Novelist Christopher Coake taught Watkins as an undergraduate at the University of Nevada, Reno. “She was almost out the door here before I knew anything about her personal life,” he says. Watkins was hearing from the MFA programs she had applied to when her mom died. “I took her into my office and told her I was there for her. She wasn’t feeling really chatty about it.” After Watkins wrote about her father in Granta, editors called her because they wanted her to write a book about her father and the Manson scandal. Coake says the attention “freaked her out” somewhat. “The thing I want to give her the most credit for is, she’s 28 years old, she’s much wiser than that and always has been,” Coake says. “She is in control of herself and in control of her story in a way that I think is probably necessary for her to go forward.”

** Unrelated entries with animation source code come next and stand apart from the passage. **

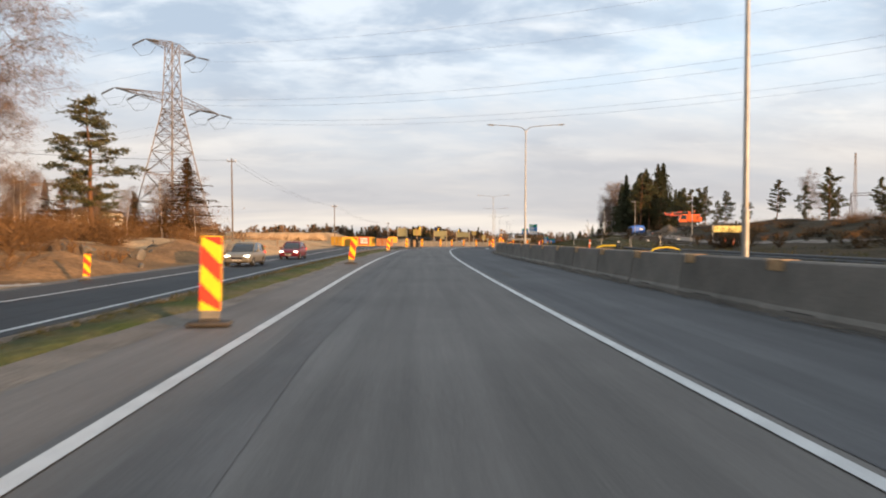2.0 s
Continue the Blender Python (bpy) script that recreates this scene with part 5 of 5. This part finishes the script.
for _ in range(34):
    x, y = rr.uniform(85, 112), rr.uniform(266, 312)
    if (x - 31.5) / (y - 251.5) < 1.02 or (x - 24.4) / (y - 189.2) > 0.74:
        continue
    tree("spruce", x, y, rr.uniform(17, 23), rr.randrange(3), rr.uniform(0.95, 1.25), "spruces of the wood on the bank")
for _ in range(62):
    y = rr.uniform(276, 335)
    tree("spruce", 79 + rr.uniform(2, 12), y, rr.uniform(3.5, 8), rr.randrange(3), rr.uniform(0.9, 1.2), "young spruces at the wood's edge")
for _ in range(26):
    x, y = rr.uniform(84, 106), rr.uniform(313, 345)
    tree("spruce", x, y, rr.uniform(6, 12), rr.randrange(3), rr.uniform(1.0, 1.3), "young spruces at the wood's edge")
for _ in range(5):
    x, y = rr.uniform(90, 110), rr.uniform(322, 344)
    tree("pine", x, y, rr.uniform(17, 23), rr.choice((0, 2)), 1.0, "pines on the bank")
for _ in range(12):
    x, y = rr.uniform(82, 104), rr.uniform(262, 300)
    tree("pine", x, y, rr.uniform(17, 21), rr.randrange(3), 1.0, "pines on the bank")
for x, y, top, v in ((76.7, 258.4, 25.5, 0), (81, 262, 23.8, 2), (84, 258.6, 20.5, 1), (78, 266, 22.5, 2), (80, 249, 17.0, 1), (86, 266, 17.5, 0), (85, 243, 16.5, 3), (91, 246, 16.5, 0), (93.5, 244.5, 19.5, 2), (89.7, 255, 19.2, 1), (103, 251, 18.8, 0), (99, 247, 15, 1), (108, 246, 16, 2), (96, 205.4, 18.3, 0), (102, 203, 16.5, 1), (112, 208, 22, 2), (117, 212, 17, 0), (123, 226, 19, 1), (131, 214, 20, 2), (116, 190, 15, 3), (80, 272, 23, 2)):
    tree("pine", x, y, top - terrain(x, y), v, 1.0, "pines on the bank")
for x, y, top, v in ((85.0, 321, 24.9, 0), (84.0, 326, 21, 1), (88, 327, 27, 0), (86.5, 312.5, 26, 0), (91, 318, 25, 1), (83.5, 328, 15, 1), (86, 324, 26, 1), (105, 206, 20, 1), (113, 416, 18.5, 1), (116.5, 420, 17, 0), (119.5, 414, 18, 1), (123, 418, 18.5, 0), (126, 412, 16, 1), (112, 408, 12, 1), (117, 411, 17.5, 0), (121, 409, 18, 1), (124, 421, 18, 0), (114.5, 422, 16, 1)):
    tree("birch", x, y, top - terrain(x, y), v, 1.0, "birches at the wood's edge")


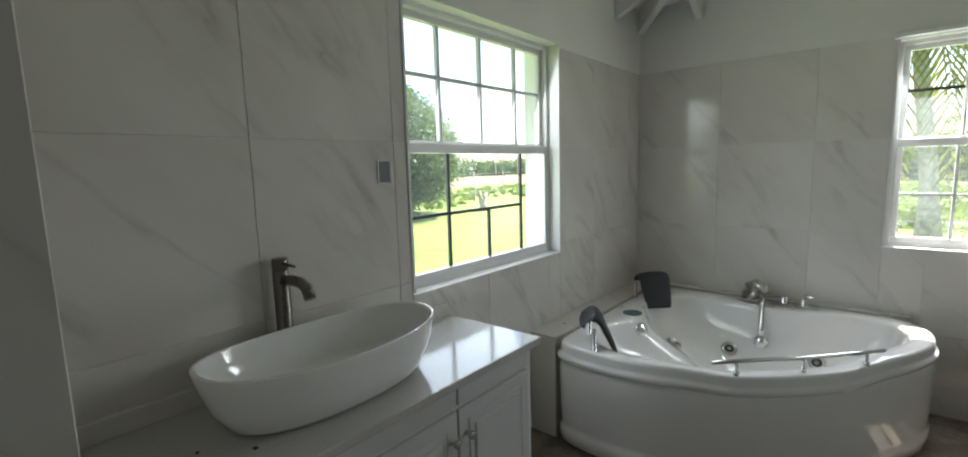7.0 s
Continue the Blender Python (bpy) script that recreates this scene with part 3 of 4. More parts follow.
def raised_front(name, y0, y1, z0, z1, kn=None):
    """A framed front with a raised field, towards +x."""
    bm = box(FX, FX + 0.016, y0, y1, z0, z1, bev=0.003)
    fr = 0.055 if z1 - z0 > 0.3 else 0.0
    d = part(name, bm, M_DOOR, va)
    if fr:
        part("field", box(FX + 0.016, FX + 0.019, y0 + fr, y1 - fr, z0 + fr, z1 - fr, bev=0.0015), M_DOOR, d)
        part("field", box(FX + 0.017, FX + 0.026, y0 + fr + 0.02, y1 - fr - 0.02, z0 + fr + 0.02, z1 - fr - 0.02, bev=0.007), M_DOOR, d)
        for a in ((y0 + fr - 0.008, y0 + fr), (y1 - fr, y1 - fr + 0.008)):
            part("moulding", box(FX + 0.014, FX + 0.021, a[0], a[1], z0 + fr - 0.008, z1 - fr + 0.008, bev=0.003), M_DOOR, d)
        for a in ((z0 + fr - 0.008, z0 + fr), (z1 - fr, z1 - fr + 0.008)):
            part("moulding", box(FX + 0.014, FX + 0.021, y0 + fr, y1 - fr, a[0], a[1], bev=0.003), M_DOOR, d)
    if kn:
        part("knob", lathe(bmesh.new(), [(0.011, 0), (0.011, 0.003), (0.006, 0.006), (0.006, 0.016), (0.013, 0.021), (0.0155, 0.028), (0.012, 0.034), (0.003, 0.0365)], pose(FX + 0.016, kn[0], kn[1], 0, 90, 0)), M_NICKEL, d, "round brushed nickel knob")


for y0, y1, kn in ((5.235, 5.645, 5.268), (4.745, 5.225, 5.195)):
    raised_front("false_drawer_front", y0, y1, 0.79, 0.858)
    raised_front("cabinet_door", y0, y1, 0.09, 0.775, (kn, 0.68))
raised_front("drawer_front", 4.225, 4.735, 0.79, 0.858)
raised_front("drawer_front", 4.225, 4.735, 0.44, 0.775, (4.71, 0.69))
raised_front("drawer_front", 4.225, 4.735, 0.09, 0.42, (4.71, 0.34))
part("toe_board", box(LW, FX - 0.03, VY0 + 0.004, VY1 - 0.03, 0.0, 0.08), M_WHITE, va)
vt = thing("vanity_worktop", "polished grey quartz worktop with low marble upstand", "worktop", pose(0, 0, 0))
part("slab", box(LW, VX, PY1 + 0.001, VY1, VZ - 0.03, VZ, bev=0.004), M_QUARTZ, vt)
part("upstand", box(LW + 0.002, LW + 0.02, PY1 + 0.001, VY1 - 0.02, VZ, VZ + 0.06, bev=0.003), M_TILE, vt, "marble upstand")

# vessel basin: an oval boat-shaped bowl, higher at its ends
SC = Vector((-0.318, 4.92, VZ))


def basin():
    bm = bmesh.new()
    seg = 56
    rings = []
    prof = [(0.66, 0.0), (0.76, 0.003), (0.84, 0.018), (0.925, 0.065), (0.98, 0.12), (1.0, 0.150), (0.995, 0.154), (0.975, 0.154), (0.965, 0.148), (0.93, 0.11), (0.82, 0.05), (0.6, 0.026), (0.25, 0.02), (0.03, 0.018)]
    for k, z in prof:
        ring = []
        for j in range(seg):
            t = 2 * math.pi * j / seg
            c, s = math.cos(t), math.sin(t)
            n = 2.35
            r = (abs(c) ** n + abs(s) ** n) ** (-1 / n)
            lift = 1.0 + 0.04 * (s * s - 0.5) * 2 * (z / 0.154)
            ring.append(bm.verts.new((0.195 * k * r * c, 0.385 * k * r * s, z * 1.2 * lift)))
        rings.append(ring)
    for A, B in zip(rings, rings[1:]):
        for j in range(seg):
            bm.faces.new((A[j], A[(j + 1) % seg], B[(j + 1) % seg], B[j])).smooth = True
    bm.faces.new(rings[0][::-1])
    bm.faces.new(rings[-1])
    return bm


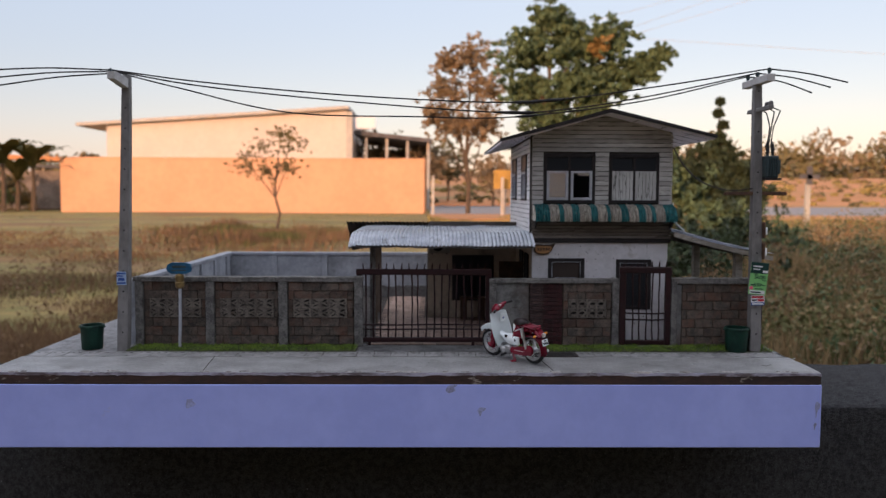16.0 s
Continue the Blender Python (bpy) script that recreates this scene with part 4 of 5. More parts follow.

“I think she would have been a writer in spite of whether or not these terrible things happened,” says John Freeman, the editor of Granta. “Her father’s experience and her mother’s taught her how to tell stories. She’s surrounded by desperate stories.” Freeman says it’s crucial that her first book is a collection of stories, not a memoir. Readers expect a writer’s full heart in stories or novels but give the memoir writer “some expiation, some out” if the writer wants to preserve some privacy. “In fiction you can’t do that,” he says. “It bends the story that immediately gives it a wrong tone. She’s a remarkably tough-headed and clear-eyed woman when it comes to dealing with terrible things,” Freeman says. “It makes the achievement of that book remarkable because the trauma is a side-show.”
From Bad, Something Good:
Watkins isn’t the first writer to emerge from a notable tragedy in his or her family or a difficult childhood:
* Even accounting for the fact that 19th Century French middle- and upper-class children were sent away from home at what we would consider a young age to be educated, the parents of Honoré de Balzac weren’t exactly nurturing. They largely left Balzac to the care of a governess, which explains why the character of the governess in his 1835 novel Le Lys dans la Vallée is so cruel. When Balzac was sent off to school for seven years at the age of eight, his father thought he would inculcate a noble work ethic in his son by purposefully withholding enough allowance. His wealthier classmates thought that was pretty funny.
* Liza Ward based her novel Outside Valentine on the 1957 murders of her grandparents by serial killers Charles Starkweather and Caril Ann Fugate. “I tried to remember the carpets at my [grandparents’] house, the arrangement of furniture, the arrowheads my father had collected as a boy, wondering if the murderers had noticed, run their fingers over all these particular things, and thought twice about the lives they were about to destroy,” Ward told an interviewer in 2005.
* He did have eight children and a paltry income, but Charles Dickens’ father John Dickens got hauled off to debtors’ prison twice. The second time, Charles had to ask his friends for the money needed to free his father. Then his father approached Charles’ same friends asking for more money.
* Truman Capote’s mother sent him to live with her relatives in Alabama after she and his father divorced when Capote was four. When she remarried, he moved to New York to live with her but his stepfather was caught embezzling. Capote’s mother later killed herself.